I think it's really important to take slow steps in this journey. If we try to do too much at once, it can be overwhelming and hard to build habits. Educating yourself about environmental issues and alternatives to a disposable lifestyle is already a great step in the right direction. So what are some easy things you can do right now to reduce the amount waste you produce?
1. Bring your own bags to the grocery store. We all have reusable bags sitting in our homes, apartments or cars. I even had some in college. You just need to use them! Put some in your car, by the front door, wherever it will be easiest for you to grab them. They make collapsible ones you can put in your purse or pocket. Get into a routine--put them back in your car or right by the door after you are done unloading them. And reusable bags aren't just for grocery shopping--you should use them at the mall, department stores, pharmacy, wherever you would normally use a plastic bag.

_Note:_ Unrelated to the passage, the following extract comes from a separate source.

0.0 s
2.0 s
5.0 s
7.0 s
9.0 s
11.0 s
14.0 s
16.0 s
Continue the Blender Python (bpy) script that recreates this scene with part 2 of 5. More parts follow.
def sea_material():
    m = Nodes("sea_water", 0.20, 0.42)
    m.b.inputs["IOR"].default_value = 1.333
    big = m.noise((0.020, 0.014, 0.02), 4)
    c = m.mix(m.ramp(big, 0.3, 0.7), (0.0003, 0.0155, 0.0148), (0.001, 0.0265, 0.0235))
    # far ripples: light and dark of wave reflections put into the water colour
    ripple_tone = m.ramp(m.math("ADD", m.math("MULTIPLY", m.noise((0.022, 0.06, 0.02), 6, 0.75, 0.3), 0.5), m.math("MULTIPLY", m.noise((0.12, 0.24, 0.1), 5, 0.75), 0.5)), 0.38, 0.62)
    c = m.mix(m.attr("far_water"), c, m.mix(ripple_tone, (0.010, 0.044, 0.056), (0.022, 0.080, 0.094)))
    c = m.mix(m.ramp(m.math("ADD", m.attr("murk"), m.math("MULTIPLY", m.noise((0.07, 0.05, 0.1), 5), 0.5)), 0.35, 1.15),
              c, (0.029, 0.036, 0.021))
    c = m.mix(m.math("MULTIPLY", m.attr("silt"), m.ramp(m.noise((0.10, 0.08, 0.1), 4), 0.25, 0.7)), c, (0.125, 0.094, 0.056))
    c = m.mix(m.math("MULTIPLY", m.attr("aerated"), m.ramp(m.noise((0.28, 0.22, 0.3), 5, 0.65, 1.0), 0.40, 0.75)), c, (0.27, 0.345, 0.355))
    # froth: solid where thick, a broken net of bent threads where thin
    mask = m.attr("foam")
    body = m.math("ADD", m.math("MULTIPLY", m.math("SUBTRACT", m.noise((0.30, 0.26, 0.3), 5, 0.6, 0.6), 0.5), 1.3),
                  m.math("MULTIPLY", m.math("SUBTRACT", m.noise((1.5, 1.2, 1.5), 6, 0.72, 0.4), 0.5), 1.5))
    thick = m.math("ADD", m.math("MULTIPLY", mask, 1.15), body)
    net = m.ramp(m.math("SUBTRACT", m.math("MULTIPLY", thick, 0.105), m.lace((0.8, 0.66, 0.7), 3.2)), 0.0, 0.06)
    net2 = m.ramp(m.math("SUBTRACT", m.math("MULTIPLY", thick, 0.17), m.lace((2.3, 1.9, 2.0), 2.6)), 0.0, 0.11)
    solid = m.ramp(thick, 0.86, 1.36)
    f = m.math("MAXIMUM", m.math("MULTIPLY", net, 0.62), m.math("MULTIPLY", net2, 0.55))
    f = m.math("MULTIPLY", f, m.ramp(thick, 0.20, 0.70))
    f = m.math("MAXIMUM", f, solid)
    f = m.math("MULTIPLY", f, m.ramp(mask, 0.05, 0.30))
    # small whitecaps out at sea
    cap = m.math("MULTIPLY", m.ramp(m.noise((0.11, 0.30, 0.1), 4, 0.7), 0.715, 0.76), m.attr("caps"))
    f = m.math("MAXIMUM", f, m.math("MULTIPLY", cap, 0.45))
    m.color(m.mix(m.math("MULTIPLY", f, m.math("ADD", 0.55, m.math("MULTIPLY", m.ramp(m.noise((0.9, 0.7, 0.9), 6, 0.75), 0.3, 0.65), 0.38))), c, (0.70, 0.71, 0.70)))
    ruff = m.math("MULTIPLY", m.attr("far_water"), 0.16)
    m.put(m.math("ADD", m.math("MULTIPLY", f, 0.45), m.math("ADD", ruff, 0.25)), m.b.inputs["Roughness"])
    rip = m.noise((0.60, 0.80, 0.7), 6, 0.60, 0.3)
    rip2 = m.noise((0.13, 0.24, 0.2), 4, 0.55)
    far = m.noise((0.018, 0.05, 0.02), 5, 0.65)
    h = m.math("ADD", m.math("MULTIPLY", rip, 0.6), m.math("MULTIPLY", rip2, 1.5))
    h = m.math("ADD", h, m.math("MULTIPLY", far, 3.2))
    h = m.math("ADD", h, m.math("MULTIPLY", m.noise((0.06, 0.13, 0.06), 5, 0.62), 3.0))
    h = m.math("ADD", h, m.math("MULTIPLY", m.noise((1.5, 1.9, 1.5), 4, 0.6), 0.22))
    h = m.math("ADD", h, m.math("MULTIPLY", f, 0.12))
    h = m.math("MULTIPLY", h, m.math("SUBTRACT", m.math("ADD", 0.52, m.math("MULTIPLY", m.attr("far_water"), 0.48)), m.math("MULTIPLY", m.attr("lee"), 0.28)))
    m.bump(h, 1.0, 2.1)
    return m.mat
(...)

Also, how many times have you been carrying an overstuffed plastic grocery bag only to have it break, or the seam split? One of the great things about choosing reusable options, is that they are often more durable and more pleasant to use. Canvas shopping bags just work better than their flimsy plastic disposable counterparts.
But what if you don't remember to bring your bags? If I forget to bring my bags to the store, I either go back out to the car to get them or carry everything back by hand or in my purse. Plastic bags are no longer an option. The countless plastic bags we consume every day have a direct result on ocean life. I used to consume just as many as anyone else, asking for double bags, getting bags when I only had one or two small items. But then I started reading about what happened to them after we were done with them:
2. Ask for no straw when you eat out. This is another big one. Straws are also a huge source of pollution in the oceans, and we don't really need them. It is no inconvenience to the restaurant to give you a drink without a straw. It actually saves them money. If you like drinking out of a straw, there are glass straws that you can buy and bring with you. I have a straw from Glass Dharma that I bring with me. And they're much more fun to drink out of than the plastic ones!

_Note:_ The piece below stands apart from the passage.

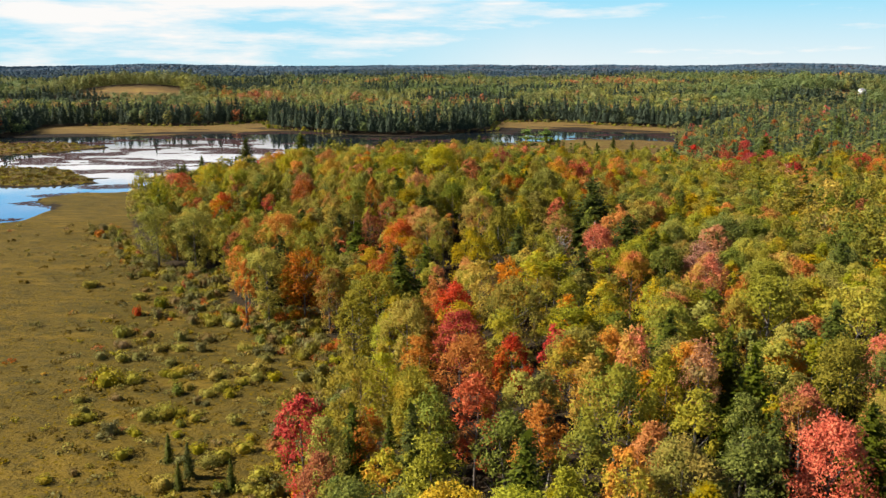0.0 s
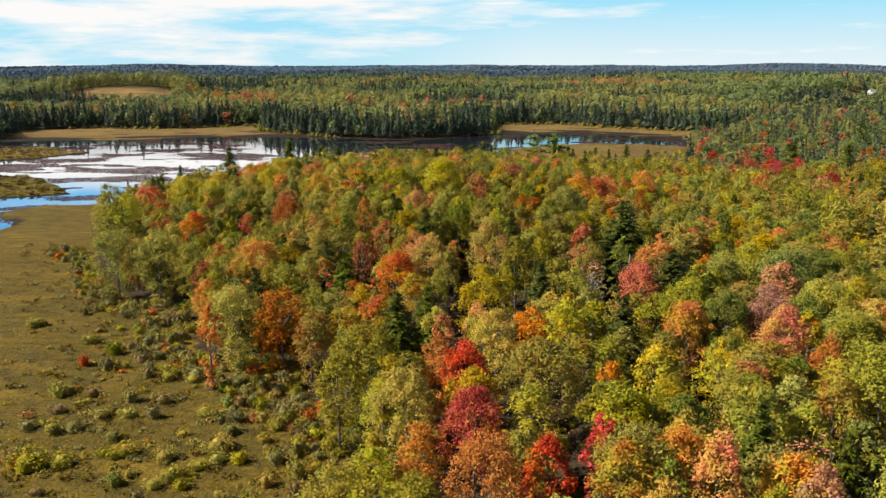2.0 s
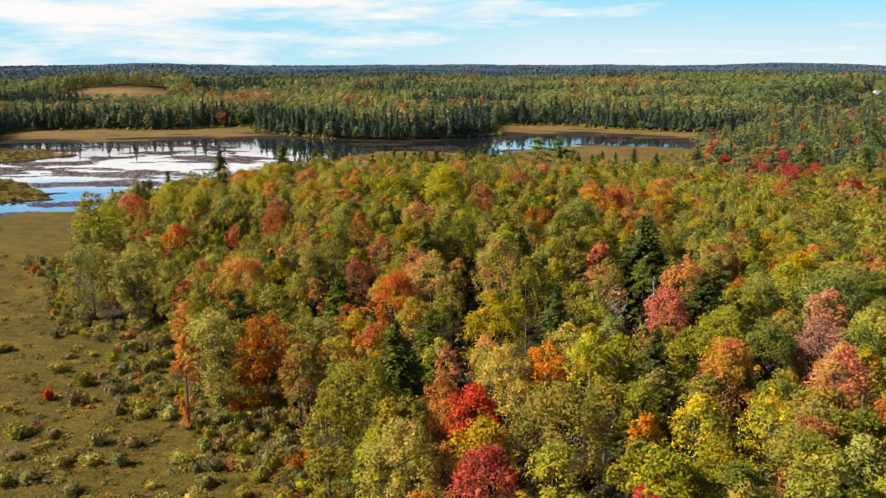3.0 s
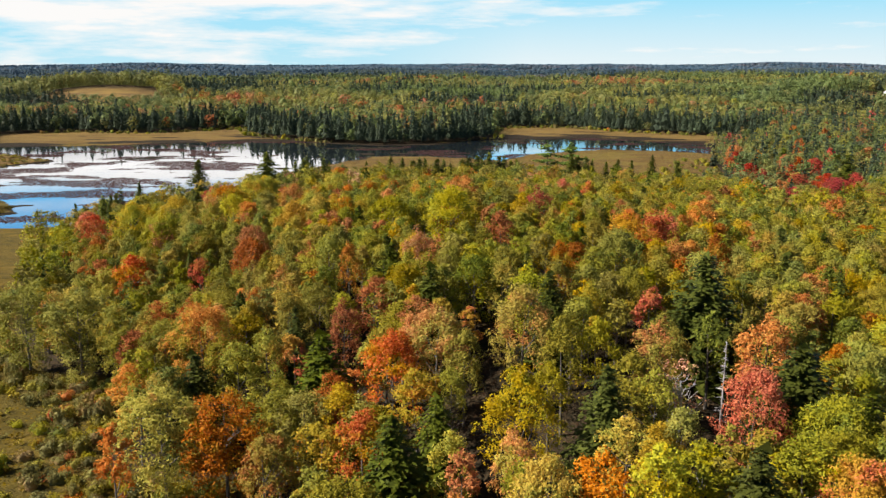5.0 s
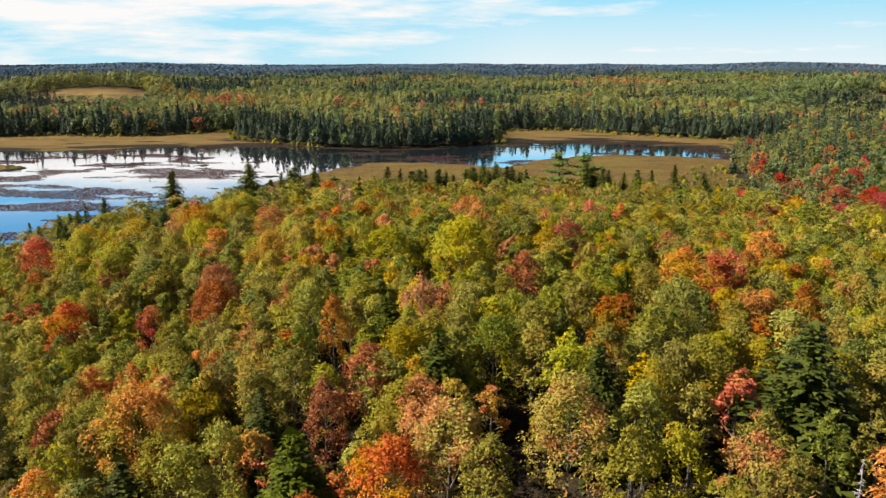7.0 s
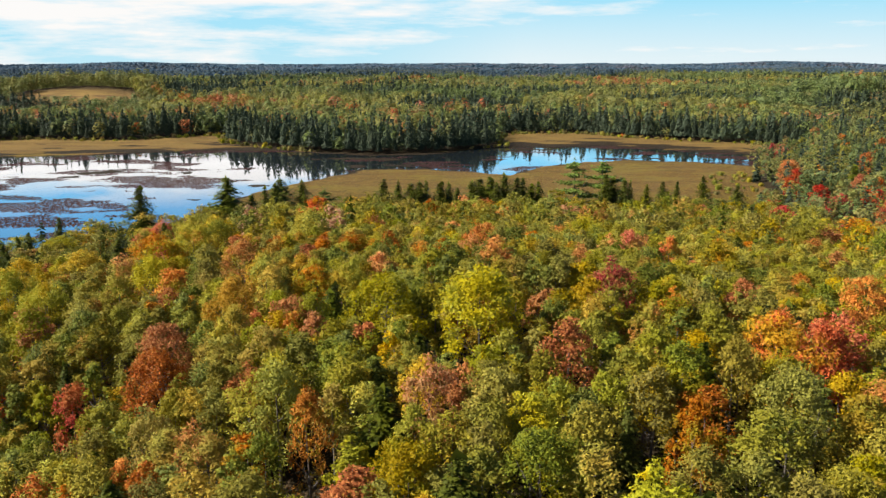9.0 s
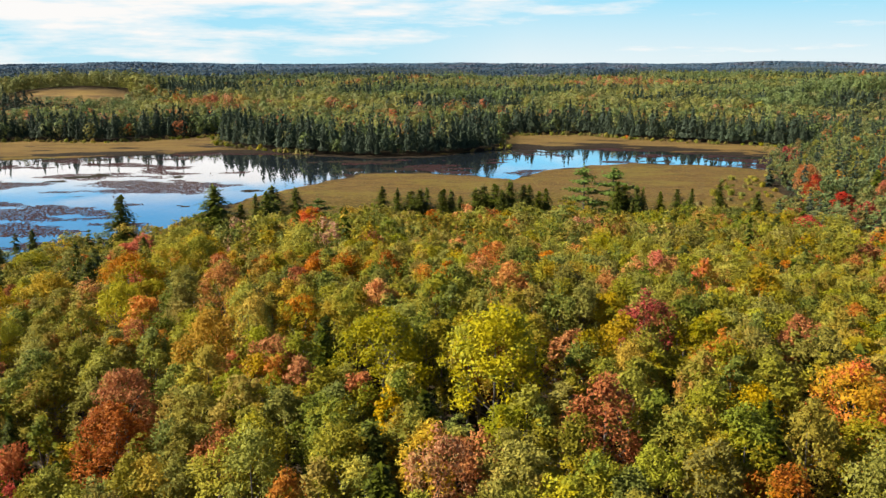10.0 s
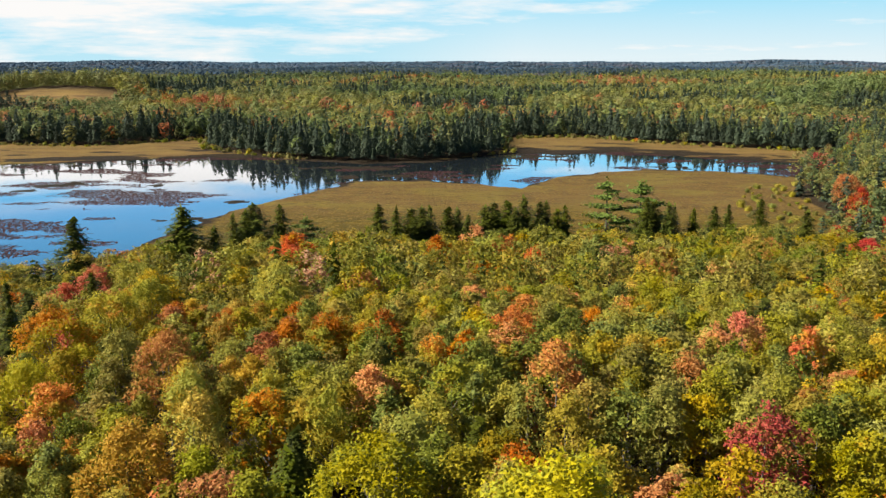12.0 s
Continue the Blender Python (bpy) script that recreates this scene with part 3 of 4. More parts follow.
    return z, np.stack([mud, pale, wood, hay], 1)


def steps(lo, hi, fine, far_lo, far_hi, grow=1.16):
    """Grid lines: even from lo to hi, then wider and wider."""
    mid = list(np.arange(lo, hi + 0.1, fine))
    for sign, edge, end in ((-1, lo, far_lo), (1, hi, far_hi)):
        d, p, extra = fine, edge, []
        while abs(p - edge) < abs(end - edge):
            d = min(d * grow, 160)
            p += sign * d
            extra.append(p)
        mid = extra[::-1] + mid if sign < 0 else mid + extra
    return np.array(mid)


def height_at(points):
    return terrain(np.asarray(points, float))[0]


gx, gy = steps(-250, 230, 2.0, -4900, 4900), steps(60, 640, 2.0, -2500, 4900)
GX, GY = np.meshgrid(gx, gy)
plan = np.stack([GX.ravel(), GY.ravel()], 1)
gz, zones = terrain(plan)
nx, ny = len(gx), len(gy)
ii = (np.arange(ny - 1)[:, None] * nx + np.arange(nx - 1)).ravel()
ground_me = quad_mesh("ground", np.column_stack([plan, gz]), np.stack([ii, ii + 1, ii + nx + 1, ii + nx], 1), [ground_mat()], smooth=True)
ground_me.attributes.new("zone", "FLOAT_COLOR", "POINT").data.foreach_set("color", zones.astype(np.float32).ravel())
ground = tagged(new("ground", ground_me), "rolling land with golden marsh meadow and wooded rises", "ground", kind="structure")
water_me = quad_mesh("water", [(-330, 200, 0), (190, 200, 0), (190, 580, 0), (-330, 580, 0)], [(0, 1, 2, 3)], [water_mat()])
tagged(new("water", water_me), "still blue marsh pond mirroring sky and cloud", "water", kind="structure")

# the cloud backdrop: part of a wide drum round the north
ang = np.radians(np.linspace(-70, 70, 57))
zz = np.linspace(-40, 1700, 12)
cv = np.array([(math.sin(a) * 4700, math.cos(a) * 4700, z) for z in zz for a in ang])
ci = (np.arange(11)[:, None] * 57 + np.arange(56)).ravel()
tagged(new("backdrop", quad_mesh("backdrop", cv, np.stack([ci, ci + 1, ci + 58, ci + 57], 1), [sky_mat()], smooth=True)),
       "thin streaked white cloud over pale blue sky", "sky", kind="structure")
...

Also good to remember, straws don't just come with your water and iced tea, they come with cocktails and milkshakes, too. I've been tripped up by this more than once! Here is a post by Plastic is Rubbish showing the amount of discarded straws they were able to pick up just walking the beach.
3. Bring your own water bottle and coffee/tea mug. According to this article, by buying single bottles of water, we are paying 2,000 times more than the cost of tap water. That is astounding. If that is not enough to convince you, then how about this: tap water is more highly regulated than bottled water. Don't be willing to pay that much of a markup for an inferior product just for convenience's sake. Bring your own bottle from home. Refill at water fountains. We have been convinced by these companies that we need their product, and even when money is tight, we end up spending it on a completely unnecessary thing.
How about hot drink cups? We're probably all aware that styrofoam is bad, but what about those paper cups? Well, they're lined with plastic. Beth Terry from My Plastic Free life wrote a great post on sneaky plastic (it's in milk and juice cartons, too!). I've never had a problem bringing my own travel mug to a coffee shop, and some places will even give you a small discount.
4. Don't use disposable coffee pods. I was again, guilty of this, too! These things produce so much waste, and are so much more expensive than even gourmet coffee bought in a bag. You end up paying for packaging. Why not buy a nice bag of coffee and use a french press or drip coffee maker? They brew a better cup of coffee anyway. Once again, we are paying for convenience. Another concern I have with these systems, outside of their wastefulness, is the fact that you are heating up the coffee through plastic. (Here is just one article that discusses the issues with heating plastics). If you have a brand new machine, and don't want to donate it, there are reusable filters that you can use (Keurig makes one), but they still are made from plastic.
Even if you can only do one of these things, that's still something! We must lead by example, and show others that there are better, easier options out there. We have to remember that our disposable items go somewhere after we are done with them, and oftentimes that "somewhere" can be quite problematic. Have you started doing any of these things yet? Which one have you struggled with? (Bottled water was hard at first for me!) Is there something else you think should be on the list?
(Note on water bottles and reusable bags: if you don't have any reusable bags or yours are in bad shape, I would advise against buying those cheapo ones you see at the grocery store checkout counters. They are also made of plastic, and don't hold up very well, especially after washing. Instead get some nice sturdy canvas ones. Ecobags has some nice ones. But if you already have bags, use those!
Now for water bottles: look for bottles made out of glass or stainless steel. Even plastics labeled BPA-free can still potentially leach not-so-harmless chemicals. I use a Lifefactory bottle, and Kleen Kanteen makes an entirely plastic free stainless bottle, which is awesome!)